Tragisnya,  Asisten II Bidang Ekonomi, Keuangan, dan Pembangunan Sumsel, Dharma Budi, bercurhat. Beliau, dalam pertemuan dengan Komisi V DPR-RI (10 November 2022) mengatakan, biaya operasional LRT Palembang, sebesar Rp. 180 milyar per tahun. Pemasukan hanya Rp. 80 milyar. Olehnya, APBN mengsubsidi Rp. 160 milyar pada tahun 2022. Bahkan, tahun sebelumnya (2021), subsidi dari APBN sebesar Rp. 200 milyar. Ini bukti, Jokowi sangat tidak proporsional dan professional.

Kejahatan Jokowi yang lain adalah pembangunan kereta api cepat Jakarta – Bandung. Proyek ini menelan biaya 105 trilyun rupiah. Biaya tersebut berasal dari utang yang juga dari China melalui CDB. Jokowi dalam kontek ini, memamerkan kebiasaan bohongnya. Sebab, pada awalnya (2015), Jokowi mengatakan, proyek ini tidak menggunakan APBN. Namun, pada tahun 2022, Jokowi mengatakan, perlu talangan APBN. Sebab, dalam Pepres No. 93/2021, Jokowi perlu jaminan dari APBN.

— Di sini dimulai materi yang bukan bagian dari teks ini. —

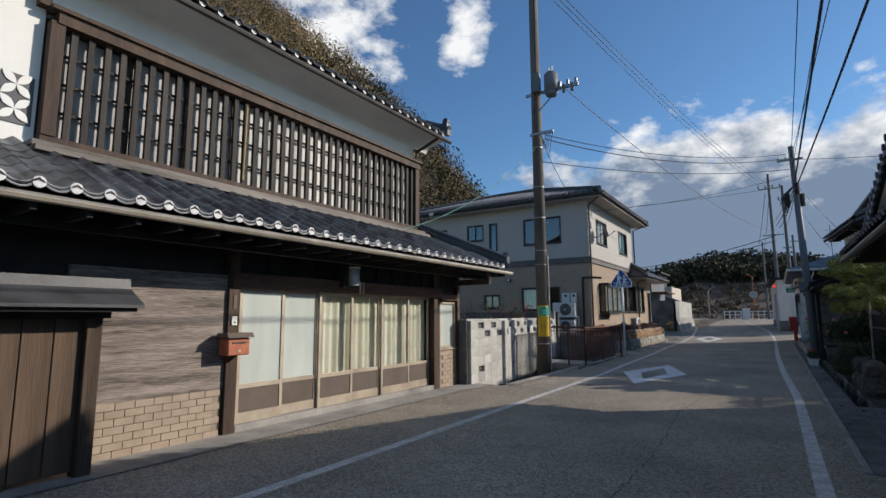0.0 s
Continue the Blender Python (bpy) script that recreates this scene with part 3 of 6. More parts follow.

Dampaknya, pembiayaan membengkak menjadi Rp. 114,2 trilyun. Ia diperoleh dari tambahan utang ke China sebesar Rp. 8,5 trilyun. Pemerintah sendiri menyuntik penyertaan modal ke KAI sebesar Rp. 3,2 trilyun.

Jokowi sekali lagi memamerkan ketidak-profesionalannya sewaktu mengikuti telunjuk bosnya,  China. Sebab, masa konsesi yang tadinya 50 tahun, diperpanjang menjadi 80 tahun. Problemnya, jika penumpang keretapi api sebanyak 30.000 orang per hari, maka modal proyek tersebut baru kembali selama 40 tahun. Bagaimana jika jumlah penumpang kurang dari angka tersebut?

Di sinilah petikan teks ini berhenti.